## Your objective
In the listing that follows, the range to quote begins at the line that has "carried.location, carried.rotation_quaternion = m.translation, q" and ends after the line that has "curve.update()"; quote it verbatim and add nothing.

## Provided material
____

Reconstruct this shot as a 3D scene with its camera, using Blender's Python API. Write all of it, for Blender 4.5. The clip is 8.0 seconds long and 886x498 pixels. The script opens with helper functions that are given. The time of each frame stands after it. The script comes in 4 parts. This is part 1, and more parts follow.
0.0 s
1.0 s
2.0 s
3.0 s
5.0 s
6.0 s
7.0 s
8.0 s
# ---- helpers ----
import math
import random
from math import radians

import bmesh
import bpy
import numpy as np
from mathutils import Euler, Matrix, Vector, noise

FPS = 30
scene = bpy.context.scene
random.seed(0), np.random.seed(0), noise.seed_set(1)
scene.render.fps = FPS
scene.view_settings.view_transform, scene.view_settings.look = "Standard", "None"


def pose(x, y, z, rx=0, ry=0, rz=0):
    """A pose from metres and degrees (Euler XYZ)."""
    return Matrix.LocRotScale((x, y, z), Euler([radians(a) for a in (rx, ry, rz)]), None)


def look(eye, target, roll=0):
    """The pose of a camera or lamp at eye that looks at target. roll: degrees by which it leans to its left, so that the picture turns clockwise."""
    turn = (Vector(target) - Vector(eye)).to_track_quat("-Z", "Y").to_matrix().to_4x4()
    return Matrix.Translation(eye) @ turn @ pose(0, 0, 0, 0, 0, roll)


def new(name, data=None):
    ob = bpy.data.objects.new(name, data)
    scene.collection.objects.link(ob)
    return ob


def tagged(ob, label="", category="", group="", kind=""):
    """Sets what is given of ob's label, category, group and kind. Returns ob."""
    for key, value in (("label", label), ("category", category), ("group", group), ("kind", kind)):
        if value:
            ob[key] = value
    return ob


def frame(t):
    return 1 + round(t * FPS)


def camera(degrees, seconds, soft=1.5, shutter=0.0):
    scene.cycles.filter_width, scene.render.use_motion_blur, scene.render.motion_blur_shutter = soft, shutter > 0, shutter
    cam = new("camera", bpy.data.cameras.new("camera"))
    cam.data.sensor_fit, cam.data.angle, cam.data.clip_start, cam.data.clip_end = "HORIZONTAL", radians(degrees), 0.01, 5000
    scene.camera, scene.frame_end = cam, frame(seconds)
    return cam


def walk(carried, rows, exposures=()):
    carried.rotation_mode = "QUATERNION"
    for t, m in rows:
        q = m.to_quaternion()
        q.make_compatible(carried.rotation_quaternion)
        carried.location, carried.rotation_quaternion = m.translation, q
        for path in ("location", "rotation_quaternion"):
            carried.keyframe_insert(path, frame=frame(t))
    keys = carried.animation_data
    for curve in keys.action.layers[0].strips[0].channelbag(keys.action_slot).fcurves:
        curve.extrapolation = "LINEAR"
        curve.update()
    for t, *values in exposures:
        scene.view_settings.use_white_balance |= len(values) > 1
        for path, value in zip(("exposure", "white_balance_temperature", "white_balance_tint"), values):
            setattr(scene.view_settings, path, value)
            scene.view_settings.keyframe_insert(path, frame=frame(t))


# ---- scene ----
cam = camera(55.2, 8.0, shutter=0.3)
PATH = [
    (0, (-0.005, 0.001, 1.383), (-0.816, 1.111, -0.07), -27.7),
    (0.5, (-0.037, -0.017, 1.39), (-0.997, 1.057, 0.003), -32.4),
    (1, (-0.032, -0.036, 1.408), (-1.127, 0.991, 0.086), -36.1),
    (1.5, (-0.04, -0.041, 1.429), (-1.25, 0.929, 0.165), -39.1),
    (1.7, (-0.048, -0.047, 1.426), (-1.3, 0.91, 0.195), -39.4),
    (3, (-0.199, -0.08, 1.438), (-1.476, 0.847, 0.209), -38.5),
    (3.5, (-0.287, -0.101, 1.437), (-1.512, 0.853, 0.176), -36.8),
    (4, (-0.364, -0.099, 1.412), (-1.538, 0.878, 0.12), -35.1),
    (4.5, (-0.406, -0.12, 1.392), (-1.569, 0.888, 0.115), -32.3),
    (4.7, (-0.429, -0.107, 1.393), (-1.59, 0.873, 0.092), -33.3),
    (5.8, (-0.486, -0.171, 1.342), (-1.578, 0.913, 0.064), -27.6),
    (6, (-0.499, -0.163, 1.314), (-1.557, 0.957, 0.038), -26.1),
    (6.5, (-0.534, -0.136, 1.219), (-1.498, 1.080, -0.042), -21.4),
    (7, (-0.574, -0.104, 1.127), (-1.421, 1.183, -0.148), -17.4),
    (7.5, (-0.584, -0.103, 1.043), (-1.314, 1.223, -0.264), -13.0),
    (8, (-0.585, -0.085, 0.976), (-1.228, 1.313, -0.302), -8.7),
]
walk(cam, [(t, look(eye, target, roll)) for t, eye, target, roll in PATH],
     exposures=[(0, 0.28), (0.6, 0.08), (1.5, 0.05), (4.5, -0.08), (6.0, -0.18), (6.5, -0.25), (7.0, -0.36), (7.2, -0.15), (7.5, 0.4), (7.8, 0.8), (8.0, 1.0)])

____

## Task solution
        carried.location, carried.rotation_quaternion = m.translation, q
        for path in ("location", "rotation_quaternion"):
            carried.keyframe_insert(path, frame=frame(t))
    keys = carried.animation_data
    for curve in keys.action.layers[0].strips[0].channelbag(keys.action_slot).fcurves:
        curve.extrapolation = "LINEAR"
        curve.update()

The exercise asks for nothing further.